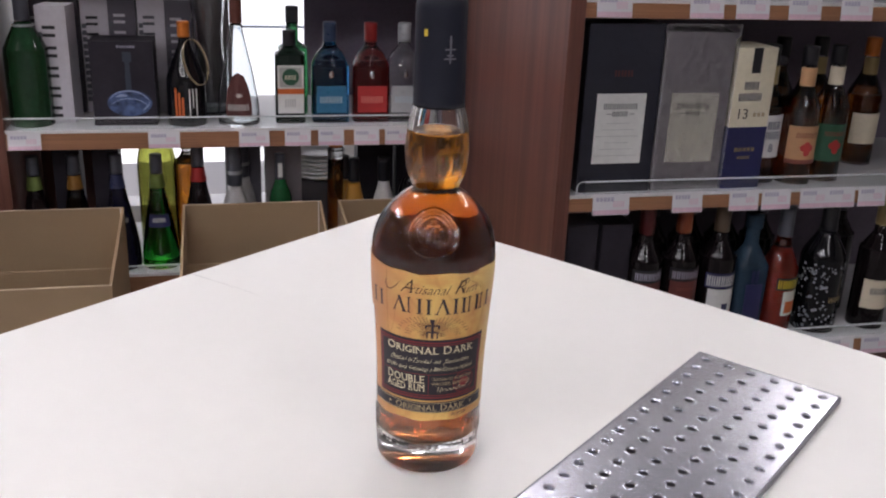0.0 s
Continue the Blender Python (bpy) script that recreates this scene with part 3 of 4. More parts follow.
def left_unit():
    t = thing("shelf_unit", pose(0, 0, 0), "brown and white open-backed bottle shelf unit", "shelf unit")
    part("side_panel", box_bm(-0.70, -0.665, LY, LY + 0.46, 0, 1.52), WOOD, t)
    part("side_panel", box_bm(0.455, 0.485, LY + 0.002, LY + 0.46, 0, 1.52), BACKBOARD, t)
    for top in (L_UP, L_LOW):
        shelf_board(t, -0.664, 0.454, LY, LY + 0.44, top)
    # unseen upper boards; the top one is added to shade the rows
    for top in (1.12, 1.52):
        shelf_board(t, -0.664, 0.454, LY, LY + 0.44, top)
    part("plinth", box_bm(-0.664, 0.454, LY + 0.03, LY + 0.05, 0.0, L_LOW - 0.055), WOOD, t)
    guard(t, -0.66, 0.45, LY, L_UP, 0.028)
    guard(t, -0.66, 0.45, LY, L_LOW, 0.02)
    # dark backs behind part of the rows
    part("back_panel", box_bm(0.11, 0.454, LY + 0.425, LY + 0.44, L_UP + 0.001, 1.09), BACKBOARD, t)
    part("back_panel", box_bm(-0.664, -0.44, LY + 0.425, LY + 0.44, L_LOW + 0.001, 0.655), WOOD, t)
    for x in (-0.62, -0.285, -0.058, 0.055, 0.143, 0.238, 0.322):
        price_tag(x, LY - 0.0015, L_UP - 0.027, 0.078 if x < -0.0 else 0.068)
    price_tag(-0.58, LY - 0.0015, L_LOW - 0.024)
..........
- Prompt
Return, word for word, each line from the line that contains "Continue the Blender" to the end of the listing above; include both end lines and nothing else.

- Exercise result
Continue the Blender Python (bpy) script that recreates this scene with part 3 of 4. More parts follow.
def left_unit():
    t = thing("shelf_unit", pose(0, 0, 0), "brown and white open-backed bottle shelf unit", "shelf unit")
    part("side_panel", box_bm(-0.70, -0.665, LY, LY + 0.46, 0, 1.52), WOOD, t)
    part("side_panel", box_bm(0.455, 0.485, LY + 0.002, LY + 0.46, 0, 1.52), BACKBOARD, t)
    for top in (L_UP, L_LOW):
        shelf_board(t, -0.664, 0.454, LY, LY + 0.44, top)
    # unseen upper boards; the top one is added to shade the rows
    for top in (1.12, 1.52):
        shelf_board(t, -0.664, 0.454, LY, LY + 0.44, top)
    part("plinth", box_bm(-0.664, 0.454, LY + 0.03, LY + 0.05, 0.0, L_LOW - 0.055), WOOD, t)
    guard(t, -0.66, 0.45, LY, L_UP, 0.028)
    guard(t, -0.66, 0.45, LY, L_LOW, 0.02)
    # dark backs behind part of the rows
    part("back_panel", box_bm(0.11, 0.454, LY + 0.425, LY + 0.44, L_UP + 0.001, 1.09), BACKBOARD, t)
    part("back_panel", box_bm(-0.664, -0.44, LY + 0.425, LY + 0.44, L_LOW + 0.001, 0.655), WOOD, t)
    for x in (-0.62, -0.285, -0.058, 0.055, 0.143, 0.238, 0.322):
        price_tag(x, LY - 0.0015, L_UP - 0.027, 0.078 if x < -0.0 else 0.068)
    price_tag(-0.58, LY - 0.0015, L_LOW - 0.024)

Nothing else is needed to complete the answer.